C - How to implement Set data structure? C - How to implement Set data structure? c c

C - How to implement Set data structure?


There are multiple ways of implementing set (and map) functionality, for example:

  • tree-based approach (ordered traversal)
  • hash-based approach (unordered traversal)

Since you mentioned value-indexed arrays, let's try the hash-based approach which builds naturally on top of the value-indexed array technique.

Beware of the advantages and disadvantages of hash-based vs. tree-based approaches.

You can design a hash-set (a special case of hash-tables) of pointers to hashable PODs, with chaining, internally represented as a fixed-size array of buckets of hashables, where:

  • all hashables in a bucket have the same hash value
  • a bucket can be implemented as a dynamic array or linked list of hashables
  • a hashable's hash value is used to index into the array of buckets (hash-value-indexed array)
  • one or more of the hashables contained in the hash-set could be (a pointer to) another hash-set, or even to the hash-set itself (i.e. self-inclusion is possible)

With large amounts of memory at your disposal, you can size your array of buckets generously and, in combination with a good hash method, drastically reduce the probability of collision, achieving virtually constant-time performance.

You would have to implement:

  • the hash function for the type being hashed
  • an equality function for the type being used to test whether two hashables are equal or not
  • the hash-set contains/insert/remove functionality.

You can also use open addressing as an alternative to maintaining and managing buckets.


Sets are usually implemented as some variety of a binary tree. Red black trees have good worst case performance.

These can also be used to build an map to allow key / value lookups.

This approach requires some sort of ordering on the elements of the set and the key values in a map.

I'm not sure how you would manage a set that could possibly contain itself using binary trees if you limit set membership to well defined types in C ... comparison between such constructs could be problematic. You could do it easily enough in C++, though.


The way to get genericity in C is by void *, so you're going to be using pointers anyway, and pointers to different objects are unique. This means you need a hash map or binary tree containing pointers, and this will work for all data objects.

The downside of this is that you can't enter rvalues independently. You can't have a set containing the value 5; you have to assign 5 to a variable, which means it won't match a random 5. You could enter it as (void *) 5, and for practical purposes this is likely to work with small integers, but if your integers can get into large enough sizes to compete with pointers this has a very small probability of failing.

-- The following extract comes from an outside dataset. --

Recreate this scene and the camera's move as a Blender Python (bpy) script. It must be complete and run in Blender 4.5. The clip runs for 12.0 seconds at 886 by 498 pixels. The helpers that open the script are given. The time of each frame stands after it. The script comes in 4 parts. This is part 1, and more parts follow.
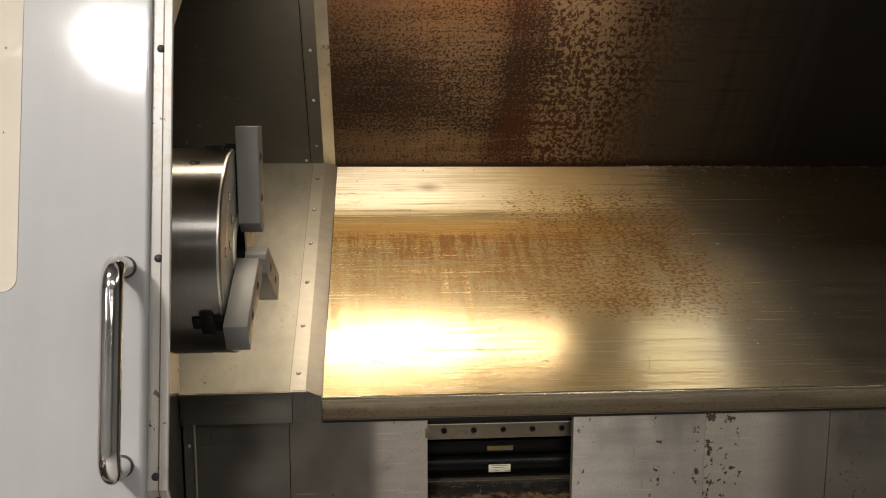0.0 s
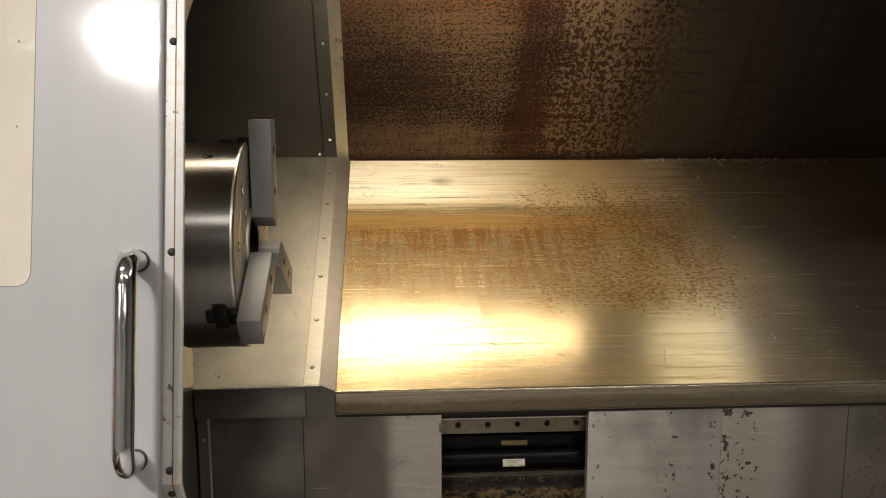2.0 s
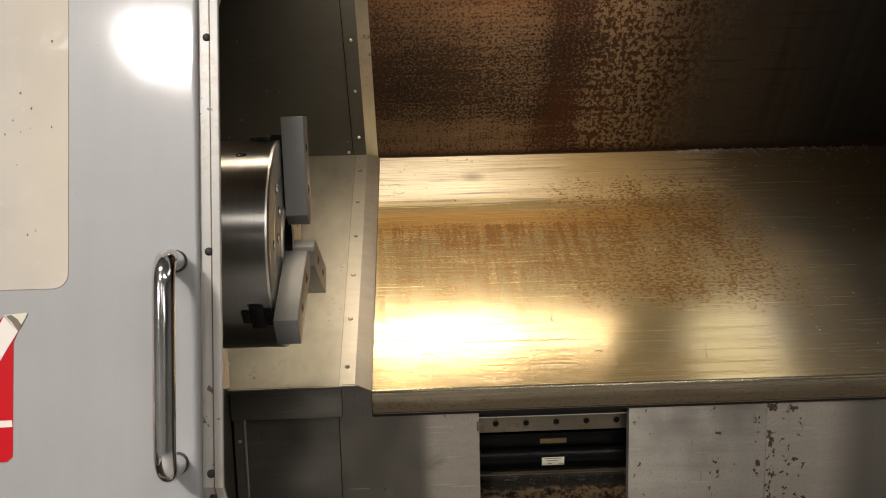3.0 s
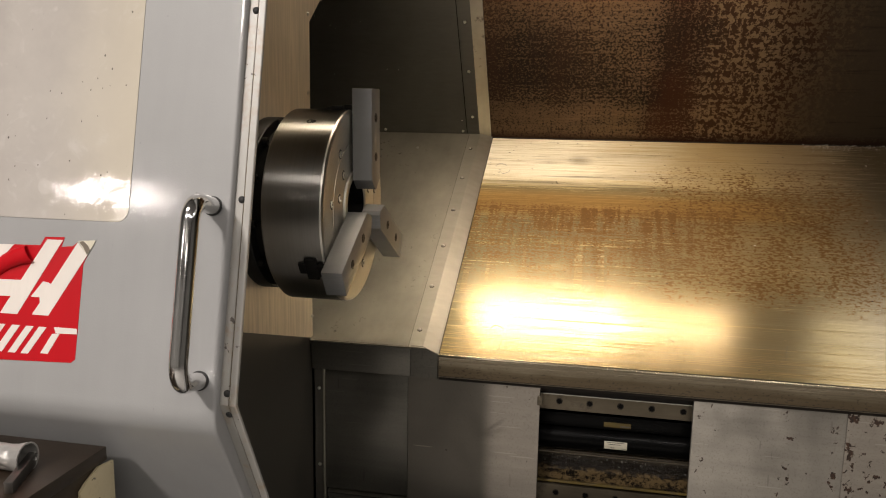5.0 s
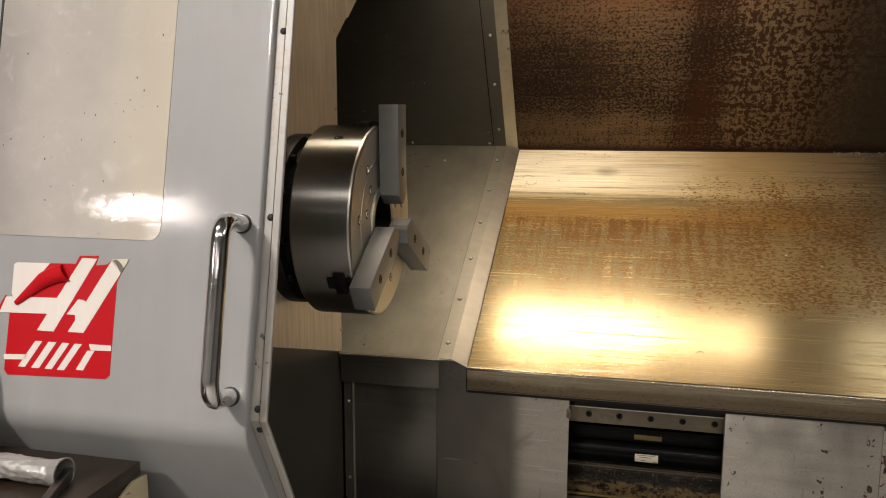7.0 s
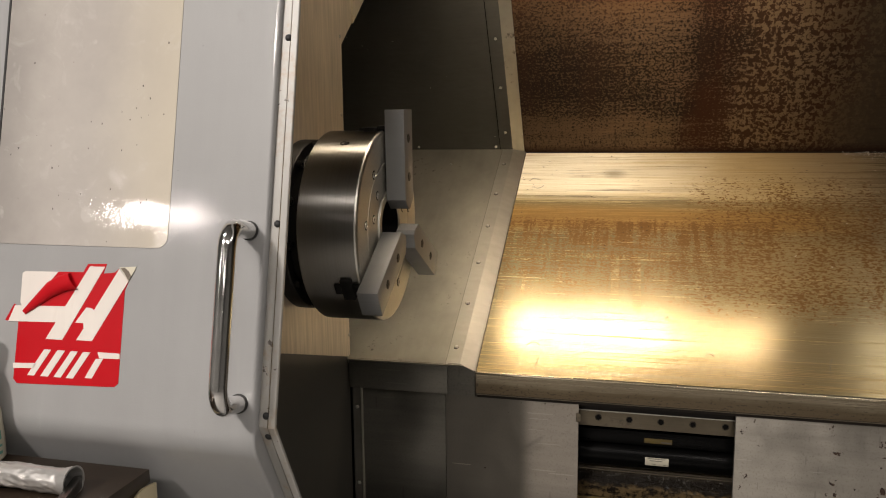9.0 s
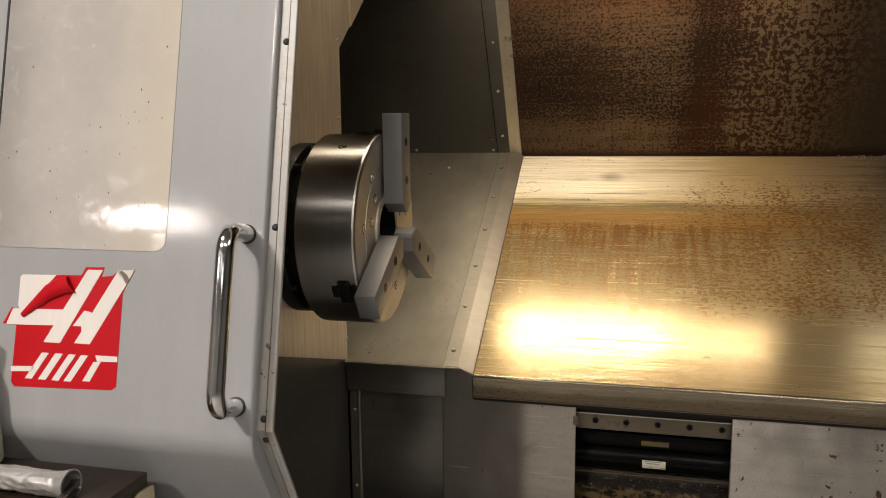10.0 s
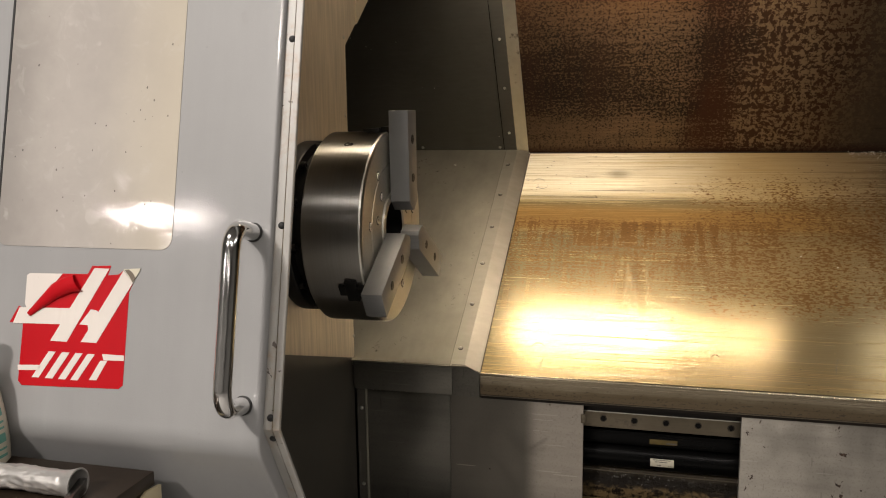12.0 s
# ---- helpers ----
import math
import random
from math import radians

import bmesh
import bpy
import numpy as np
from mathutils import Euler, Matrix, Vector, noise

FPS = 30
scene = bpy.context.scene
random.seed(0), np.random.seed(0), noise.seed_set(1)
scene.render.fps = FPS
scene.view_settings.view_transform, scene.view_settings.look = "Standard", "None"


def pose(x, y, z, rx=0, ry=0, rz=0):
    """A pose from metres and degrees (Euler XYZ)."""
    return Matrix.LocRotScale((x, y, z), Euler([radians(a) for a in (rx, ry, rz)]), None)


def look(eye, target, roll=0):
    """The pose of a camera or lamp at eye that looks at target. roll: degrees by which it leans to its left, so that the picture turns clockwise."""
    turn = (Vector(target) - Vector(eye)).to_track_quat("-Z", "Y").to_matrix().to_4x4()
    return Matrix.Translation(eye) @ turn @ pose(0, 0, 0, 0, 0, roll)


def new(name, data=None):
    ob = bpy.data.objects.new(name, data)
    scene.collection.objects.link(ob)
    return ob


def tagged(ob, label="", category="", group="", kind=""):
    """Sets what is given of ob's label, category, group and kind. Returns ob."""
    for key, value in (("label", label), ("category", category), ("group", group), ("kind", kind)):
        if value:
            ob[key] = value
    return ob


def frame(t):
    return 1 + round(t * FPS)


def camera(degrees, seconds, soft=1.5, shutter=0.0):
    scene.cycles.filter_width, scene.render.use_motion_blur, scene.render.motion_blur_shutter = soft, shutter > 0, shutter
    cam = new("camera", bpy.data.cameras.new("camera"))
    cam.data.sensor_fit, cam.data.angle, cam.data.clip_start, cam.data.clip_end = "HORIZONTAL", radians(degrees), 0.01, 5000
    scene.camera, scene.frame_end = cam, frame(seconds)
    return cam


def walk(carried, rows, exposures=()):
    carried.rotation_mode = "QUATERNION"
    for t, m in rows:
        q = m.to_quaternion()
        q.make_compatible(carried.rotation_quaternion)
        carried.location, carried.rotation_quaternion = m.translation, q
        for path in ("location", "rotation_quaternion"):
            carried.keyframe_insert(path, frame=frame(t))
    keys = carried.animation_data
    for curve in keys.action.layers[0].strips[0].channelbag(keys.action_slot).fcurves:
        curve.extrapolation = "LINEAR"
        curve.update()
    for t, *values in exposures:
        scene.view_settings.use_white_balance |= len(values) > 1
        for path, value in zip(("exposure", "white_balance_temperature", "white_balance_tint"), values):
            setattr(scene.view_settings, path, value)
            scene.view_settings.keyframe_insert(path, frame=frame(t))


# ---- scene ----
cam = camera(57.36, 12.0, soft=1.1)
# seconds, x, y, z, yaw, pitch, roll
PATH = [
    (0.0, 0.0, 0.0, 1.6, -4.312, -8.551, -0.153),
    (0.5, -0.0001, 0.0002, 1.5992, -4.202, -8.660, -0.180),
    (1.0, 0.0000, 0.0054, 1.5977, -3.890, -8.792, -0.102),
    (1.5, -0.0012, 0.0062, 1.5982, -3.623, -8.891, -0.025),
    (2.0, -0.0006, 0.0079, 1.5972, -3.412, -8.931, 0.084),
    (2.5, -0.0016, 0.0086, 1.5955, -2.800, -8.938, 0.479),
    (3.0, -0.0183, 0.0311, 1.5902, -1.852, -9.045, 1.370),
    (3.5, 0.0126, 0.0427, 1.5801, 1.951, -9.125, 0.812),
    (3.7, 0.0590, 0.0366, 1.5714, 5.063, -9.107, 0.089),
    (5.3, 0.2052, -0.0203, 1.5674, 12.2, -9.75, -0.85),
    (5.5, 0.2061, -0.0213, 1.5681, 12.548, -9.715, -0.748),
    (6.0, 0.2072, -0.0242, 1.5729, 13.251, -9.569, -0.526),
    (6.5, 0.2045, -0.022, 1.5717, 13.528, -9.212, -0.313),
    (7.0, 0.2049, -0.0192, 1.576, 13.757, -9.08, -0.069),
    (9.0, 0.2051, -0.0163, 1.5772, 14.213, -8.821, 0.565),
    (9.5, 0.2055, -0.018, 1.5775, 14.115, -8.655, 0.55),
    (10.0, 0.2061, -0.0192, 1.5788, 14.047, -8.639, 0.516),
    (10.5, 0.2034, -0.0183, 1.5787, 14.121, -8.722, 0.565),
    (11.0, 0.205, -0.016, 1.5771, 14.445, -8.95, 0.749),
    (11.5, 0.2027, -0.0156, 1.5773, 14.457, -8.954, 0.766),
    (12.0, 0.2038, -0.0138, 1.5784, 14.472, -8.813, 0.7),
]
# the camera closes a little as it turns to the bright door
EXPOSURES = [(0.0, 0.07, 6600, 12), (2.5, -0.02, 6600, 12), (5.3, -0.18, 6750, 14), (12.0, -0.18, 6750, 14)]
walk(cam, [(t, pose(x, y, z, 90 + pitch, roll, yaw)) for t, x, y, z, yaw, pitch, roll in PATH], EXPOSURES)

# ---- world and lights ----
world = bpy.data.worlds.new("World")
scene.world = world
world.use_nodes = True
world.node_tree.nodes["Background"].inputs[0].default_value = (0.9, 0.95, 1.0, 1)
world.node_tree.nodes["Background"].inputs[1].default_value = 0.04
scene.view_settings.exposure = 0.0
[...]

Nor does this work with string values. Given char a[] = "Hello, World!"; char b[] = "Hello, World!";, a set of pointers would find a and b to be different. You would probably want to hash the values, but if you're concerned about hash collisions you should save the string in the set and do a strncmp() to compare the stored string with the probing string.

(There's similar problems with floating-point numbers, but trying to represent floating-point numbers in sets is a bad idea in the first place.)

Therefore, you'd probably want a tagged value, one tag for any sort of object, one for integer value, and one for string value, and possibly more for different sorts of values. It's complicated, but doable.